Seven Side Effects of Sloppy Virtualization

Watch out for magnified failures, obsolete IT staff skills and lack of standardization, one Gartner virtualization guru tells attendees at Gartner's Infrastructure, Operations and Management Summit.

By Denise Dubie
Tue, June 24, 2008

Network World — IT professionals may initially be awestruck by the promises of virtualization, but Gartner analysts warn that awe could turn into upset when organizations start to suffer from seven nasty side effects.

David Coyle, research vice president at Gartner, detailed the seven side effects at the research firm's Infrastructure, Operations and Management Summit, which drew nearly 900 attendees. While virtualization promises to solve issues such as underutilization, high hardware costs and poor system availability, the benefits come only when the technology is applied with proper care and consistently monitored for change, Coyle explained.

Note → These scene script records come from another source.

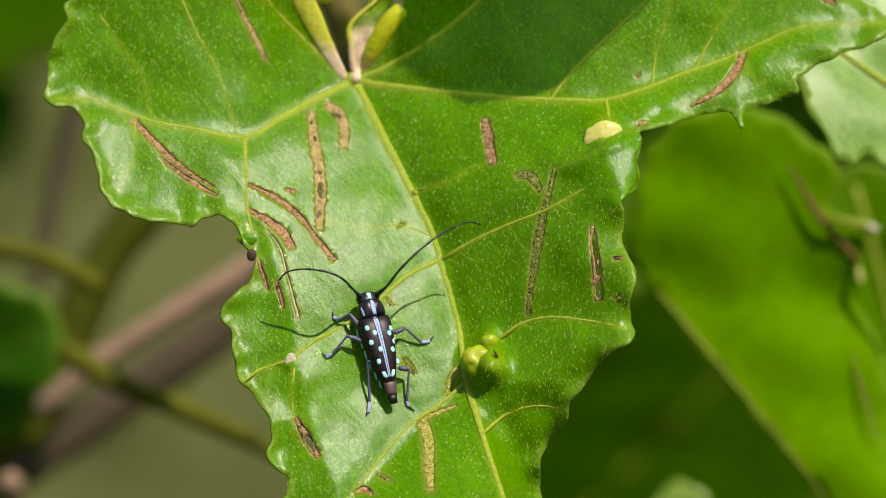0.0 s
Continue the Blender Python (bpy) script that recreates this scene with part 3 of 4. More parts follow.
def hairs(root):
    """Short pale hairs that stand on the leaf's face."""
    r = np.random.RandomState(3)
    u, v = r.uniform(-50, 54, 22000), r.uniform(-31, 31, 22000)
    ok = inside(u, v, MARGIN)
    u, v = u[ok], v[ok]
    w = relief(u, v)
    verts, faces = [], []
    for a, b, c in zip(u, v, w):
        k = 1 - c / DIST
        x, y = a * k, b * k
        ang = r.normal(-1.72, 0.42)
        ln = r.uniform(0.14, 0.40) if r.rand() < 0.992 else r.uniform(0.5, 0.9)
        dx, dy, dz = math.cos(ang) * ln, math.sin(ang) * ln, ln * r.uniform(0.2, 0.6)
        nx, ny = -math.sin(ang) * 0.030, math.cos(ang) * 0.030
        n0 = len(verts)
        verts += [(x + nx, y + ny, c - 0.03), (x - nx, y - ny, c - 0.03), (x, y, c + 0.03), (x + dx, y + dy, c + dz)]
        faces += [(n0, n0 + 1, n0 + 3), (n0 + 1, n0 + 2, n0 + 3), (n0 + 2, n0, n0 + 3)]
    step = np.gradient(MARGIN, axis=0)
    for i in range(0, len(MARGIN), 1):
        if r.rand() > 0.25 or abs(MARGIN[i][1]) > 31:
            continue
        a, b = MARGIN[i]
        c = float(relief(a, b)[0])
        k = 1 - c / DIST
        t = step[i] / (np.linalg.norm(step[i]) + 1e-9)
        out = np.array((-t[1], t[0]))
        if inside(np.array([a + out[0]]), np.array([b + out[1]]), MARGIN)[0]:
            out = -out
        d = out * r.uniform(0.1, 0.35) + t * r.normal(0, 0.25)
        n0 = len(verts)
        x, y = a * k, b * k
        verts += [(x + t[0] * 0.02, y + t[1] * 0.02, c), (x - t[0] * 0.02, y - t[1] * 0.02, c), (x, y, c - 0.04), (x + d[0], y + d[1], c + r.uniform(-0.1, 0.3))]
        faces += [(n0, n0 + 1, n0 + 3), (n0 + 1, n0 + 2, n0 + 3), (n0 + 2, n0, n0 + 3)]
    me = bpy.data.meshes.new("leaf_hairs")
    me.from_pydata((np.array(verts) * MM).tolist(), [], faces)
    me.materials.append(HAIR)
    ob = new("leaf_hairs", me)
    ob.parent = root
    tagged(ob, "short pale hairs", kind="stuff")


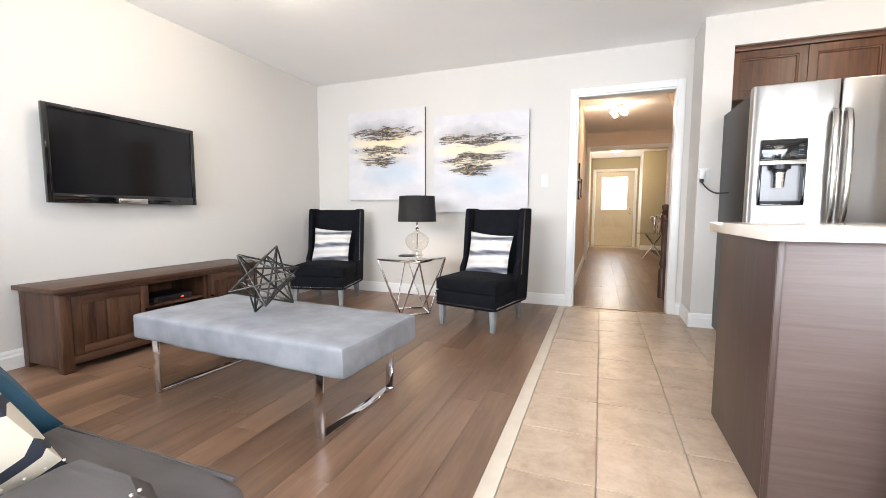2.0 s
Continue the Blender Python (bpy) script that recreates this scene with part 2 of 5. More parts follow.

Here are the reasons Gartner says virtualization is no IT cure-all:

1. Magnified failures

In the physical world, a server hardware failure typically would mean one server failed and backup servers would step in to prevent downtime. In the virtual world, depending on the number of virtual machines residing on a physical box, a hardware failure could impact multiple virtual servers and the applications they host.

"Failures will have a much larger impact, effecting multiple operating systems, multiple applications and those little tiny fires will turn into big fires fast," Coyle said.

2. Degraded performance

Companies looking to ensure top performance of critical applications often dedicate server, network and storage resources for those applications, segmenting them from other traffic to ensure they get the resources they need. With virtualization, sharing resources that can be automatically allocated on demand is the goal in a dynamic environment. At any given time, performance of an application could degrade, perhaps not to a failure, but slower than desired.

3. Obsolete skills

IT might not realize the skill sets it has in-house won't apply to a large virtualized production environment until they have it live. The skills needed to manage virtual environments should span all levels of support, including service desk operators who may be fielding calls regarding their virtual PCs. Companies will feel a bit of a talent shortage when moving toward more virtualized systems, and Coyle recommends starting the training now.

"Virtualized environments require enhanced skill sets, and virtual training across many disciplines," he said.

4. Complex root cause analysis

Virtual machines move -- that is the part of their appeal. But as Coyle pointed out, it is also a potential issue when managing problems. Server problems in the past could be limited to one box, but now the problem can move with the virtual machine and lull IT staff into a false sense of security.

"Is the problem fixed or did you just lose it? You can't tell in a virtual environment," Coyle said. "Are you just transferring the problem around from virtual server to virtual server?"